Output every line of the data exactly as it appears.

+++++

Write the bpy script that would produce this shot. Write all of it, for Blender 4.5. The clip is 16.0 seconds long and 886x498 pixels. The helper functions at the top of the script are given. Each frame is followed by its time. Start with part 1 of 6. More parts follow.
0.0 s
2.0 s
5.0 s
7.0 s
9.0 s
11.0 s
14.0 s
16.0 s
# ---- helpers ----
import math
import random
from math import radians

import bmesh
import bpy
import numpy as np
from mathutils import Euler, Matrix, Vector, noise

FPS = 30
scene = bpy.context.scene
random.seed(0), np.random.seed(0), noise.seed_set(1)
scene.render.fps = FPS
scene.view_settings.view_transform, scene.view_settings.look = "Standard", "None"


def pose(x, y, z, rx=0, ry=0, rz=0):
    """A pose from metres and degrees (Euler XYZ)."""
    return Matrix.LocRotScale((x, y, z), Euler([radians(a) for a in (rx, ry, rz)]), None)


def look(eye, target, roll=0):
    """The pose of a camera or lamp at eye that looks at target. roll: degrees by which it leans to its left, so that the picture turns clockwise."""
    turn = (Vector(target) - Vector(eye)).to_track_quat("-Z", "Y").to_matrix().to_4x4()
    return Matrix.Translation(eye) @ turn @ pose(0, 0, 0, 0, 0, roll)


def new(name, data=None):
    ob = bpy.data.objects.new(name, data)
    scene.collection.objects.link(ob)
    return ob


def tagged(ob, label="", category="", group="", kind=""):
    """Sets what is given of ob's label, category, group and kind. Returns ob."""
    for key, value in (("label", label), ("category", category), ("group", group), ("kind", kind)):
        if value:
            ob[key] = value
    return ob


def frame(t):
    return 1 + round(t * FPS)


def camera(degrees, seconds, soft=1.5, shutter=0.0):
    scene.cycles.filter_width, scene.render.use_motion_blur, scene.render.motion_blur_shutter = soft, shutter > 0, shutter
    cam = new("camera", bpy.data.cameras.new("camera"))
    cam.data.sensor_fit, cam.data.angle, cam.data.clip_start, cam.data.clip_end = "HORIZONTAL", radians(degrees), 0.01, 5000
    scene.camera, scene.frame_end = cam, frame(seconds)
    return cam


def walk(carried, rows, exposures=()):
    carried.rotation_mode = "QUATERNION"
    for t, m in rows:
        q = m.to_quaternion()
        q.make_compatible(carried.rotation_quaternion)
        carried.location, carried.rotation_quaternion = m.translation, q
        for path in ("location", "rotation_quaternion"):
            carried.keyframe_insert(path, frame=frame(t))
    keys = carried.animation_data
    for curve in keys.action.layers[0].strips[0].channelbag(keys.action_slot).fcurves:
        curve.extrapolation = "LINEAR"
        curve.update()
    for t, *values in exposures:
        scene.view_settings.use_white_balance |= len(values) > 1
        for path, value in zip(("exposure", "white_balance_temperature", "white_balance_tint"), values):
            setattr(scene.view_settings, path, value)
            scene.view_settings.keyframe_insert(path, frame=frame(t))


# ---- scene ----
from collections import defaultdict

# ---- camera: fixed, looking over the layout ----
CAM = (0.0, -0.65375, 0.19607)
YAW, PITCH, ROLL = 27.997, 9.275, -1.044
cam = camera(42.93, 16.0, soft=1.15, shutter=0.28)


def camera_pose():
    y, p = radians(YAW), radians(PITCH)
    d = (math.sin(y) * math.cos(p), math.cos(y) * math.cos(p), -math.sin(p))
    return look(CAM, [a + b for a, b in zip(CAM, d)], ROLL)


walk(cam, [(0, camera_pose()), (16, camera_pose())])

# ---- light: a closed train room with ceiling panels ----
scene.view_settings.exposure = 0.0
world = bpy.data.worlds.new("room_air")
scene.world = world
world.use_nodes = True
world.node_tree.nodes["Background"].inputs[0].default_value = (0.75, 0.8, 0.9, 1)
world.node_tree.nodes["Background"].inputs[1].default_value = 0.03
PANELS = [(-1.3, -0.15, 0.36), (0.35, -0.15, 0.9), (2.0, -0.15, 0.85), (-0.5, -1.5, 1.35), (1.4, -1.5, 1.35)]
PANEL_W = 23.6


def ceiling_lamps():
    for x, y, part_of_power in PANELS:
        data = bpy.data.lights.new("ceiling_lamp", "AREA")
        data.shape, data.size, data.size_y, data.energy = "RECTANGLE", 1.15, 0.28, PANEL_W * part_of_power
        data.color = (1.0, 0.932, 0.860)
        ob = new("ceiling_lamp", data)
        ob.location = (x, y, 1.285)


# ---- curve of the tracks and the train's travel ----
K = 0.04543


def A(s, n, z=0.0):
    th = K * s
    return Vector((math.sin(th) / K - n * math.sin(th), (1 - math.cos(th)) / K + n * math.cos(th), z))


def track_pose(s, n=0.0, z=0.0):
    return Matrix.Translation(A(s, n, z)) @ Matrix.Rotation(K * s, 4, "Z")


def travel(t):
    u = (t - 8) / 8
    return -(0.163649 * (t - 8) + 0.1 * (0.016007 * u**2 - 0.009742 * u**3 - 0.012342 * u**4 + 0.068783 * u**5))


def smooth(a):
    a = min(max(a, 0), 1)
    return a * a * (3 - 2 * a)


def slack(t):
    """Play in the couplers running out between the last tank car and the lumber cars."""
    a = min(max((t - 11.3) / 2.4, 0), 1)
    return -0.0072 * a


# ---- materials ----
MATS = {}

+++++

→ **Response to this task**:
Write the bpy script that would produce this shot. Write all of it, for Blender 4.5. The clip is 16.0 seconds long and 886x498 pixels. The helper functions at the top of the script are given. Each frame is followed by its time. Start with part 1 of 6. More parts follow.
0.0 s
2.0 s
5.0 s
7.0 s
9.0 s
11.0 s
14.0 s
16.0 s
# ---- helpers ----
import math
import random
from math import radians

import bmesh
import bpy
import numpy as np
from mathutils import Euler, Matrix, Vector, noise

FPS = 30
scene = bpy.context.scene
random.seed(0), np.random.seed(0), noise.seed_set(1)
scene.render.fps = FPS
scene.view_settings.view_transform, scene.view_settings.look = "Standard", "None"


def pose(x, y, z, rx=0, ry=0, rz=0):
    """A pose from metres and degrees (Euler XYZ)."""
    return Matrix.LocRotScale((x, y, z), Euler([radians(a) for a in (rx, ry, rz)]), None)


def look(eye, target, roll=0):
    """The pose of a camera or lamp at eye that looks at target. roll: degrees by which it leans to its left, so that the picture turns clockwise."""
    turn = (Vector(target) - Vector(eye)).to_track_quat("-Z", "Y").to_matrix().to_4x4()
    return Matrix.Translation(eye) @ turn @ pose(0, 0, 0, 0, 0, roll)


def new(name, data=None):
    ob = bpy.data.objects.new(name, data)
    scene.collection.objects.link(ob)
    return ob


def tagged(ob, label="", category="", group="", kind=""):
    """Sets what is given of ob's label, category, group and kind. Returns ob."""
    for key, value in (("label", label), ("category", category), ("group", group), ("kind", kind)):
        if value:
            ob[key] = value
    return ob


def frame(t):
    return 1 + round(t * FPS)


def camera(degrees, seconds, soft=1.5, shutter=0.0):
    scene.cycles.filter_width, scene.render.use_motion_blur, scene.render.motion_blur_shutter = soft, shutter > 0, shutter
    cam = new("camera", bpy.data.cameras.new("camera"))
    cam.data.sensor_fit, cam.data.angle, cam.data.clip_start, cam.data.clip_end = "HORIZONTAL", radians(degrees), 0.01, 5000
    scene.camera, scene.frame_end = cam, frame(seconds)
    return cam


def walk(carried, rows, exposures=()):
    carried.rotation_mode = "QUATERNION"
    for t, m in rows:
        q = m.to_quaternion()
        q.make_compatible(carried.rotation_quaternion)
        carried.location, carried.rotation_quaternion = m.translation, q
        for path in ("location", "rotation_quaternion"):
            carried.keyframe_insert(path, frame=frame(t))
    keys = carried.animation_data
    for curve in keys.action.layers[0].strips[0].channelbag(keys.action_slot).fcurves:
        curve.extrapolation = "LINEAR"
        curve.update()
    for t, *values in exposures:
        scene.view_settings.use_white_balance |= len(values) > 1
        for path, value in zip(("exposure", "white_balance_temperature", "white_balance_tint"), values):
            setattr(scene.view_settings, path, value)
            scene.view_settings.keyframe_insert(path, frame=frame(t))


# ---- scene ----
from collections import defaultdict

# ---- camera: fixed, looking over the layout ----
CAM = (0.0, -0.65375, 0.19607)
YAW, PITCH, ROLL = 27.997, 9.275, -1.044
cam = camera(42.93, 16.0, soft=1.15, shutter=0.28)


def camera_pose():
    y, p = radians(YAW), radians(PITCH)
    d = (math.sin(y) * math.cos(p), math.cos(y) * math.cos(p), -math.sin(p))
    return look(CAM, [a + b for a, b in zip(CAM, d)], ROLL)


walk(cam, [(0, camera_pose()), (16, camera_pose())])

# ---- light: a closed train room with ceiling panels ----
scene.view_settings.exposure = 0.0
world = bpy.data.worlds.new("room_air")
scene.world = world
world.use_nodes = True
world.node_tree.nodes["Background"].inputs[0].default_value = (0.75, 0.8, 0.9, 1)
world.node_tree.nodes["Background"].inputs[1].default_value = 0.03
PANELS = [(-1.3, -0.15, 0.36), (0.35, -0.15, 0.9), (2.0, -0.15, 0.85), (-0.5, -1.5, 1.35), (1.4, -1.5, 1.35)]
PANEL_W = 23.6


def ceiling_lamps():
    for x, y, part_of_power in PANELS:
        data = bpy.data.lights.new("ceiling_lamp", "AREA")
        data.shape, data.size, data.size_y, data.energy = "RECTANGLE", 1.15, 0.28, PANEL_W * part_of_power
        data.color = (1.0, 0.932, 0.860)
        ob = new("ceiling_lamp", data)
        ob.location = (x, y, 1.285)


# ---- curve of the tracks and the train's travel ----
K = 0.04543


def A(s, n, z=0.0):
    th = K * s
    return Vector((math.sin(th) / K - n * math.sin(th), (1 - math.cos(th)) / K + n * math.cos(th), z))


def track_pose(s, n=0.0, z=0.0):
    return Matrix.Translation(A(s, n, z)) @ Matrix.Rotation(K * s, 4, "Z")


def travel(t):
    u = (t - 8) / 8
    return -(0.163649 * (t - 8) + 0.1 * (0.016007 * u**2 - 0.009742 * u**3 - 0.012342 * u**4 + 0.068783 * u**5))


def smooth(a):
    a = min(max(a, 0), 1)
    return a * a * (3 - 2 * a)


def slack(t):
    """Play in the couplers running out between the last tank car and the lumber cars."""
    a = min(max((t - 11.3) / 2.4, 0), 1)
    return -0.0072 * a


# ---- materials ----
MATS = {}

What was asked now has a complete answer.